Look for "with" in the listing below. Gather each line that contains it.
* BEGIN Dataset extract *
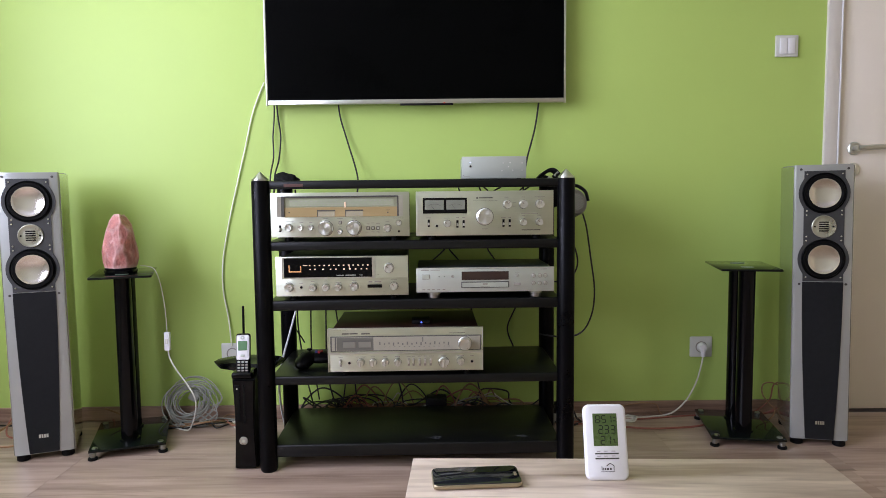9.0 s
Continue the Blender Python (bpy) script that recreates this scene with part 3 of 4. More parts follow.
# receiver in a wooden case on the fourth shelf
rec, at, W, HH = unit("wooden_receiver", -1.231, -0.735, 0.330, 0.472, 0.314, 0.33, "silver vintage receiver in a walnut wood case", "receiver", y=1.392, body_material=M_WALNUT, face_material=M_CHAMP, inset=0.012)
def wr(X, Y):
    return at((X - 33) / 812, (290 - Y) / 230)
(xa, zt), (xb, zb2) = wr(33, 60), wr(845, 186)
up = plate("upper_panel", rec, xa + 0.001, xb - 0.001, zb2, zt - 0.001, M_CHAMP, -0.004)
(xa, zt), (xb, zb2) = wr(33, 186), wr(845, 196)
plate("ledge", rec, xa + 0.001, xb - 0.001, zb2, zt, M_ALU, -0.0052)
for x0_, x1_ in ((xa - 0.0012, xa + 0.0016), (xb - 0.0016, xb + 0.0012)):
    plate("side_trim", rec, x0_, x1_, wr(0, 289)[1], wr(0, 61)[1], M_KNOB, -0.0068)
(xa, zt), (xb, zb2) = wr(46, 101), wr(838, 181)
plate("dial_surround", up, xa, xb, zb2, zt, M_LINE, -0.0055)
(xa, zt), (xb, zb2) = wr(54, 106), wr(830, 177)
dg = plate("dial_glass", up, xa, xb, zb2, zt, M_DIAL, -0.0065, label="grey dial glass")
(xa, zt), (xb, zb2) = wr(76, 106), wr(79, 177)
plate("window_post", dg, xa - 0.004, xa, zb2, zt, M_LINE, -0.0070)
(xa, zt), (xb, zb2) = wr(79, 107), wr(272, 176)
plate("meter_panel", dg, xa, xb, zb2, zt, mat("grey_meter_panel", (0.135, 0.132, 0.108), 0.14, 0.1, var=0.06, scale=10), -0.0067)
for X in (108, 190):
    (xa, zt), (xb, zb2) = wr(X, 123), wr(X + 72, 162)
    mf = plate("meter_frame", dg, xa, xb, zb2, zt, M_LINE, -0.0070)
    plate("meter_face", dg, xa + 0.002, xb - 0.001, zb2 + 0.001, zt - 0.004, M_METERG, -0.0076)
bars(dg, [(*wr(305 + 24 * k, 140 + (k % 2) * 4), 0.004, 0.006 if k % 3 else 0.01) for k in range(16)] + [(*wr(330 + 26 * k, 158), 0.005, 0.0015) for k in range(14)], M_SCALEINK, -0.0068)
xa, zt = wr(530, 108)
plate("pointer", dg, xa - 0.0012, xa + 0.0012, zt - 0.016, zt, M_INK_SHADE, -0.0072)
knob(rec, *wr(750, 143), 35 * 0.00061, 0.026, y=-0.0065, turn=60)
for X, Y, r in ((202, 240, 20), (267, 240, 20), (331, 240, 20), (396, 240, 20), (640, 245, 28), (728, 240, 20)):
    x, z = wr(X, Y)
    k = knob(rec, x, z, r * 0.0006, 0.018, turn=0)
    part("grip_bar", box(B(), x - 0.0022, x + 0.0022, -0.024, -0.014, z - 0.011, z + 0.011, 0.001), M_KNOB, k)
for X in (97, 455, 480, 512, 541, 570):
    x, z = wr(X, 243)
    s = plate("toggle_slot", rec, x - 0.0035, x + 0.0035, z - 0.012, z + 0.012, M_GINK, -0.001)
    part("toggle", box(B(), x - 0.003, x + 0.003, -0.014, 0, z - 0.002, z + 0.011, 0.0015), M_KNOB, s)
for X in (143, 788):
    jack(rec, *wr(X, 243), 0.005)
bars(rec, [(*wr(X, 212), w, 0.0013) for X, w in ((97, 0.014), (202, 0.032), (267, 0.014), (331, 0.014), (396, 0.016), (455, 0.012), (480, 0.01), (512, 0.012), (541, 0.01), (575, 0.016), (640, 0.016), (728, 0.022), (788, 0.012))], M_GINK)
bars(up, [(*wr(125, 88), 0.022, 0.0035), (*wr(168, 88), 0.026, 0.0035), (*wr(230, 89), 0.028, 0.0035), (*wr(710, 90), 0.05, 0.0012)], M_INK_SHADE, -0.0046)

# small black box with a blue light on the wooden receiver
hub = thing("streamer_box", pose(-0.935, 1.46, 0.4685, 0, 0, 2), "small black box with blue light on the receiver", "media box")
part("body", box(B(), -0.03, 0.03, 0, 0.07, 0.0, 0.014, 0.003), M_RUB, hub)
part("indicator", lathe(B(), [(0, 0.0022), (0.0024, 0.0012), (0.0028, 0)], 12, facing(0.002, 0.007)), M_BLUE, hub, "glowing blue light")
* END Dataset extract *
= Finished answer =
Continue the Blender Python (bpy) script that recreates this scene with part 3 of 4. More parts follow.
# small black box with a blue light on the wooden receiver
hub = thing("streamer_box", pose(-0.935, 1.46, 0.4685, 0, 0, 2), "small black box with blue light on the receiver", "media box")